WHAT IS EXPECTED | Without the pictures, write out all the lines below exactly as they appear.

□ □ □ □ □

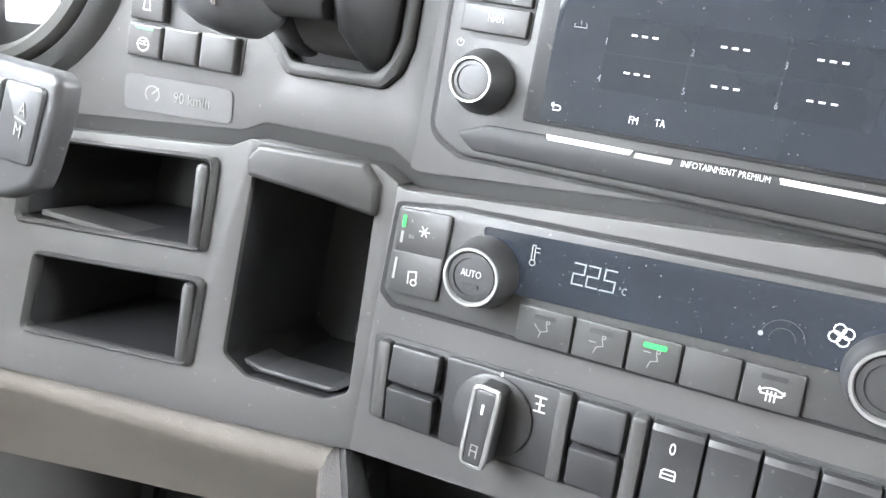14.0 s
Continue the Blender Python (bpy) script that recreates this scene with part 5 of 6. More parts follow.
    part("cheek_seam", tube([FU @ Vector(p) for p in ((0.218, -0.0475, 0.004), (0.2345, -0.0415, 0.0), (0.2465, -0.0335, -0.010), (0.2562, -0.0225, -0.042), (0.2605, -0.006, -0.095))], 0.0021, 6), BLACKRUB, d)
    # wide blank label on the wing
    part("cruise_label", prism(rpoly([(-0.306, -0.0640), (-0.241, -0.0610), (-0.2395, -0.0790), (-0.305, -0.0835)], 0.004, 4), 0.0, 0.0006, FB), KEYG, d, "pale grey cruise speed label")
    letters("90 km/h", 0.0088, FB @ pose(-0.264, -0.0715, 0.0009, 0, 0, 3), INKG, d)
    part("gauge_icon", stroke([arc(-0.288, -0.0725, 0.0042, -50, 230, 14), [(-0.288, -0.0725), (-0.2845, -0.0690)]], 0.0007, 0.0009, FB), INKG, d)
    # top roll above the panels
    part("brow", loft([[FB @ Vector((u, v + 0.0, n)) for v, n in ((0.086, 0.0), (0.094, 0.0005), (0.110, -0.008), (0.126, -0.04), (0.130, -0.12), (0.13, -0.36), (0.08, -0.36), (0.08, -0.01))] for u in (-0.42, -0.141)]), DARK, d)
    part("brow", loft([[FU @ Vector((u, v + 0.0, n)) for v, n in ((0.088, 0.0), (0.096, 0.0005), (0.112, -0.008), (0.128, -0.04), (0.132, -0.12), (0.135, -0.36), (0.08, -0.36), (0.08, -0.01))] for u in (-0.141, 0.226)]), DARK, d)
    return d


centre_dash()


def side_vent():
    v = thing("air_vent", "tall black air vent in the centre dash with a silver edge", "air vent", "dashboard vents")
    out = rpoly([(0.131, 0.080), (0.131, 0.0), (0.143, -0.040), (0.160, -0.052), (0.182, -0.052), (0.212, -0.030), (0.216, 0.080)], 0.008, 4)
    inn = [(0.176 + (x - 0.176) * 0.86, 0.014 + (y - 0.014) * 0.90) for x, y in out]
    part("frame", prism(out, -0.01, 0.003, FU, 0.002, 2, holes=[inn]), SHELLM, v)
    part("backing", pocket(inn, 0.03, FU, 0.9, 0.0), DARKER, v)
    part("trim_edge", tube([FU @ Vector(p) for p in ((0.146, -0.042, 0.004), (0.161, -0.0515, 0.004), (0.181, -0.0515, 0.004), (0.211, -0.0305, 0.004), (0.2135, 0.0, 0.004), (0.2155, 0.078, 0.004))], 0.0028, 8, smooth=3), CHROME, v, "satin chrome edge")
    for k in range(7):
        y = -0.034 + 0.0165 * k
        part("slat", box(0.142, 0.208, y - 0.001, y + 0.001, -0.014, 0.0, 0.0006, 1, FU @ pose(0, 0, 0, 0, 0, 3) @ pose(0, 0, 0, 8, 0, 0)), SHELLM, v)


side_vent()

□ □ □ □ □

EXERCISE RESULT |
14.0 s
Continue the Blender Python (bpy) script that recreates this scene with part 5 of 6. More parts follow.
    part("cheek_seam", tube([FU @ Vector(p) for p in ((0.218, -0.0475, 0.004), (0.2345, -0.0415, 0.0), (0.2465, -0.0335, -0.010), (0.2562, -0.0225, -0.042), (0.2605, -0.006, -0.095))], 0.0021, 6), BLACKRUB, d)
    # wide blank label on the wing
    part("cruise_label", prism(rpoly([(-0.306, -0.0640), (-0.241, -0.0610), (-0.2395, -0.0790), (-0.305, -0.0835)], 0.004, 4), 0.0, 0.0006, FB), KEYG, d, "pale grey cruise speed label")
    letters("90 km/h", 0.0088, FB @ pose(-0.264, -0.0715, 0.0009, 0, 0, 3), INKG, d)
    part("gauge_icon", stroke([arc(-0.288, -0.0725, 0.0042, -50, 230, 14), [(-0.288, -0.0725), (-0.2845, -0.0690)]], 0.0007, 0.0009, FB), INKG, d)
    # top roll above the panels
    part("brow", loft([[FB @ Vector((u, v + 0.0, n)) for v, n in ((0.086, 0.0), (0.094, 0.0005), (0.110, -0.008), (0.126, -0.04), (0.130, -0.12), (0.13, -0.36), (0.08, -0.36), (0.08, -0.01))] for u in (-0.42, -0.141)]), DARK, d)
    part("brow", loft([[FU @ Vector((u, v + 0.0, n)) for v, n in ((0.088, 0.0), (0.096, 0.0005), (0.112, -0.008), (0.128, -0.04), (0.132, -0.12), (0.135, -0.36), (0.08, -0.36), (0.08, -0.01))] for u in (-0.141, 0.226)]), DARK, d)
    return d


centre_dash()


def side_vent():
    v = thing("air_vent", "tall black air vent in the centre dash with a silver edge", "air vent", "dashboard vents")
    out = rpoly([(0.131, 0.080), (0.131, 0.0), (0.143, -0.040), (0.160, -0.052), (0.182, -0.052), (0.212, -0.030), (0.216, 0.080)], 0.008, 4)
    inn = [(0.176 + (x - 0.176) * 0.86, 0.014 + (y - 0.014) * 0.90) for x, y in out]
    part("frame", prism(out, -0.01, 0.003, FU, 0.002, 2, holes=[inn]), SHELLM, v)
    part("backing", pocket(inn, 0.03, FU, 0.9, 0.0), DARKER, v)
    part("trim_edge", tube([FU @ Vector(p) for p in ((0.146, -0.042, 0.004), (0.161, -0.0515, 0.004), (0.181, -0.0515, 0.004), (0.211, -0.0305, 0.004), (0.2135, 0.0, 0.004), (0.2155, 0.078, 0.004))], 0.0028, 8, smooth=3), CHROME, v, "satin chrome edge")
    for k in range(7):
        y = -0.034 + 0.0165 * k
        part("slat", box(0.142, 0.208, y - 0.001, y + 0.001, -0.014, 0.0, 0.0006, 1, FU @ pose(0, 0, 0, 0, 0, 3) @ pose(0, 0, 0, 8, 0, 0)), SHELLM, v)


side_vent()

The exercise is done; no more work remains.